→ What is expected:
Repeat each line of the material below exactly as it appears, minus any pictures.

— Start —

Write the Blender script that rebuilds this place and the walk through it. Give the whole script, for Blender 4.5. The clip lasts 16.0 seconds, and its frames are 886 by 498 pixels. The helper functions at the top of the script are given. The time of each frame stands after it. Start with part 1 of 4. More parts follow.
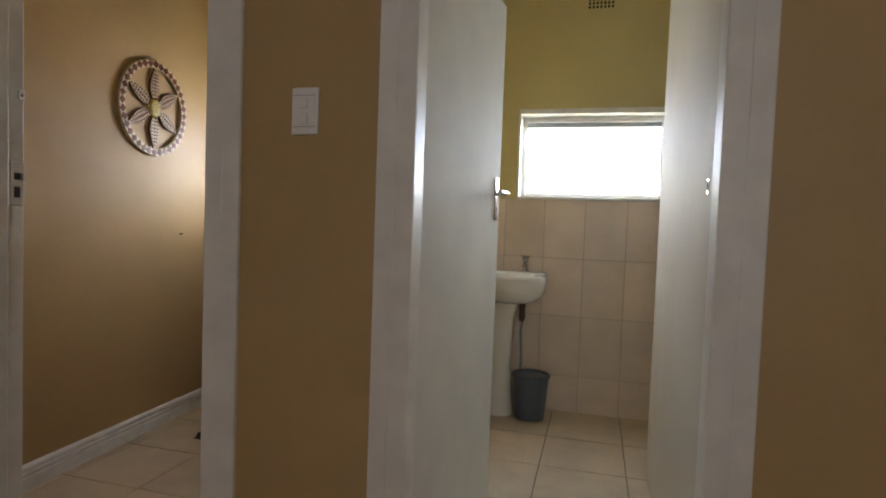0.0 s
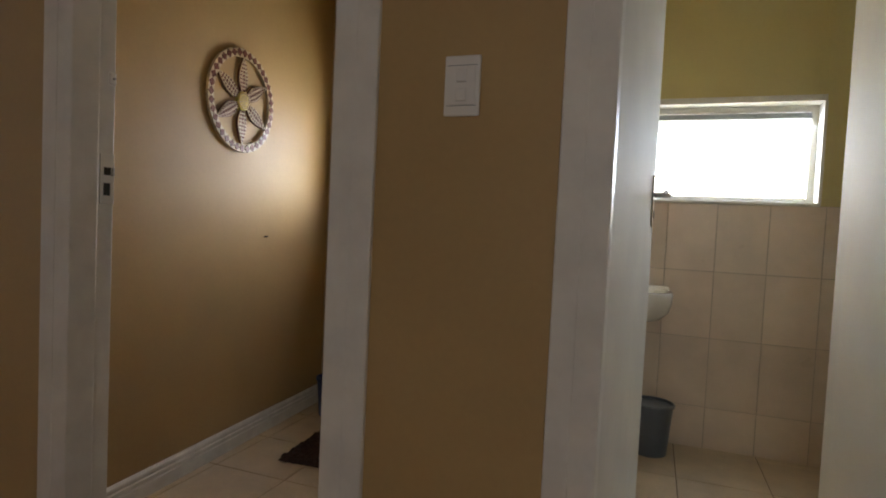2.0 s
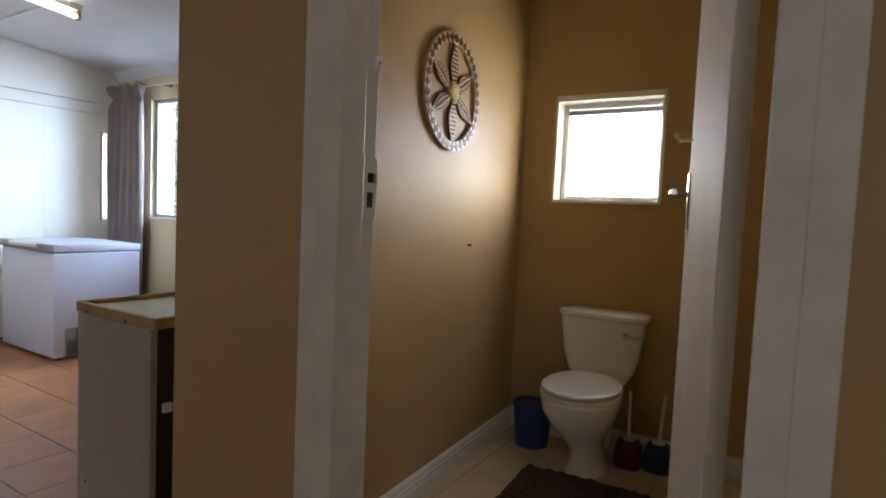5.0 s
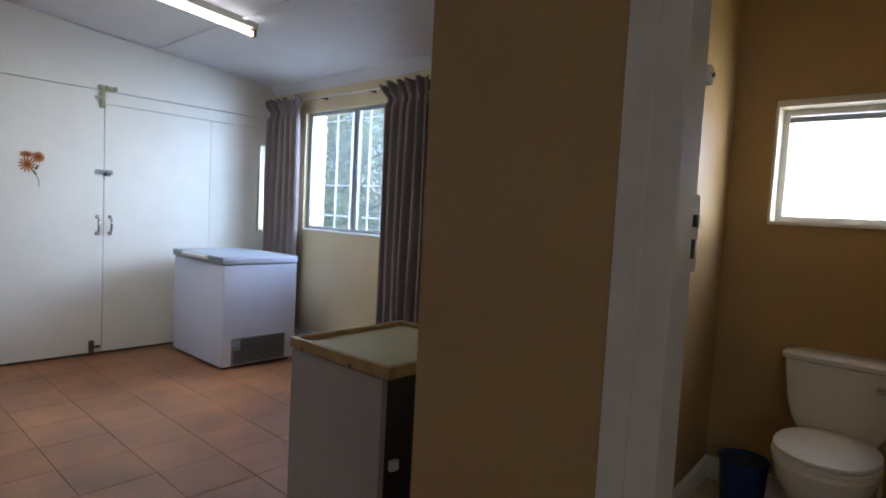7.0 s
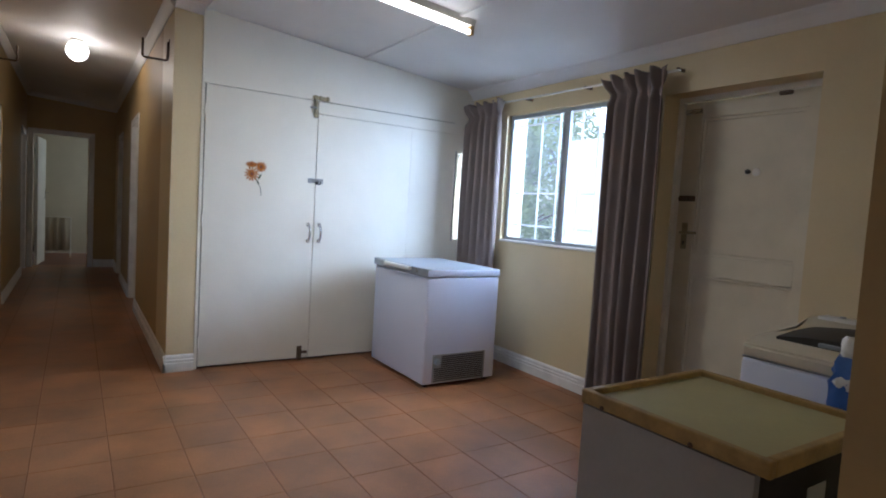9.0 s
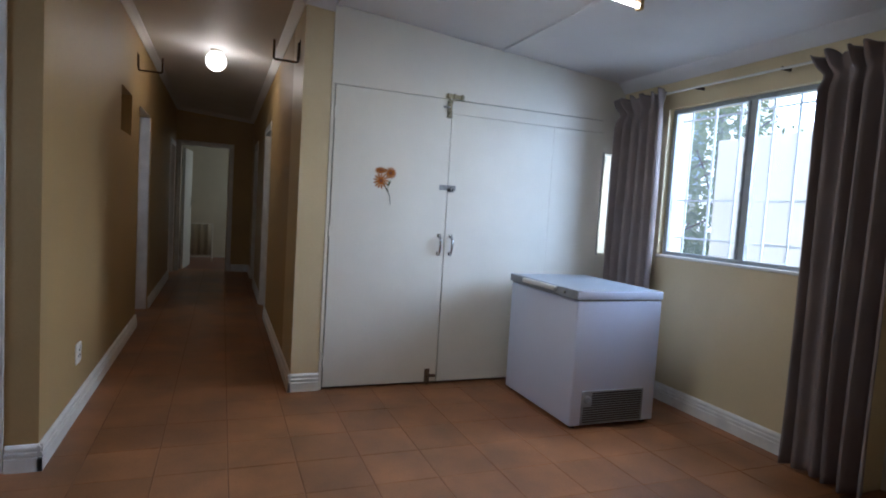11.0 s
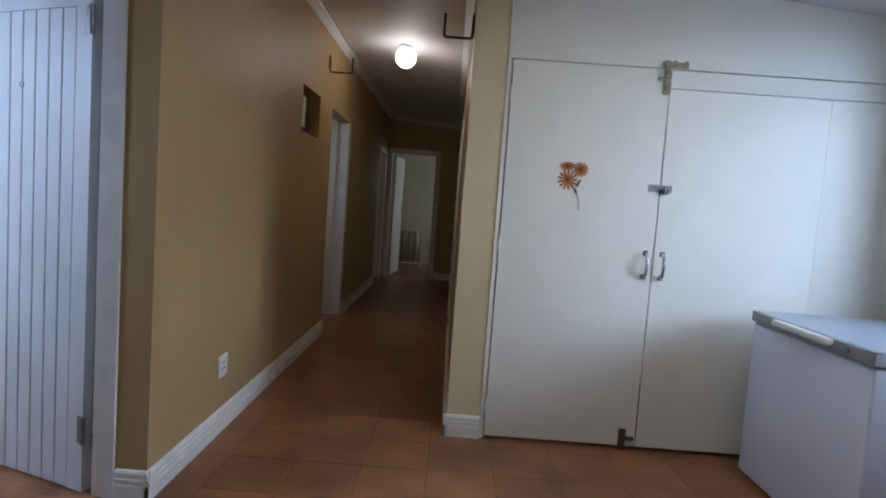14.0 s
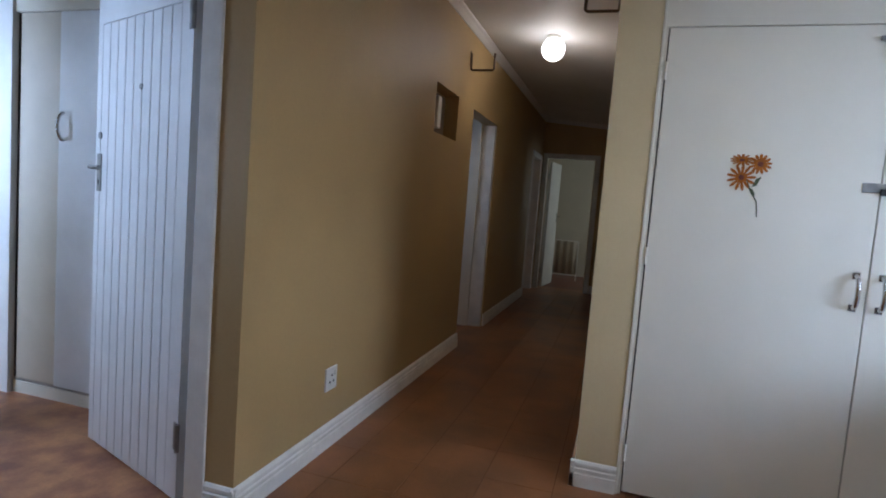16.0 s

— End —

→ Correct response:
Write the Blender script that rebuilds this place and the walk through it. Give the whole script, for Blender 4.5. The clip lasts 16.0 seconds, and its frames are 886 by 498 pixels. The helper functions at the top of the script are given. The time of each frame stands after it. Start with part 1 of 4. More parts follow.
0.0 s
2.0 s
5.0 s
7.0 s
9.0 s
11.0 s
14.0 s
16.0 s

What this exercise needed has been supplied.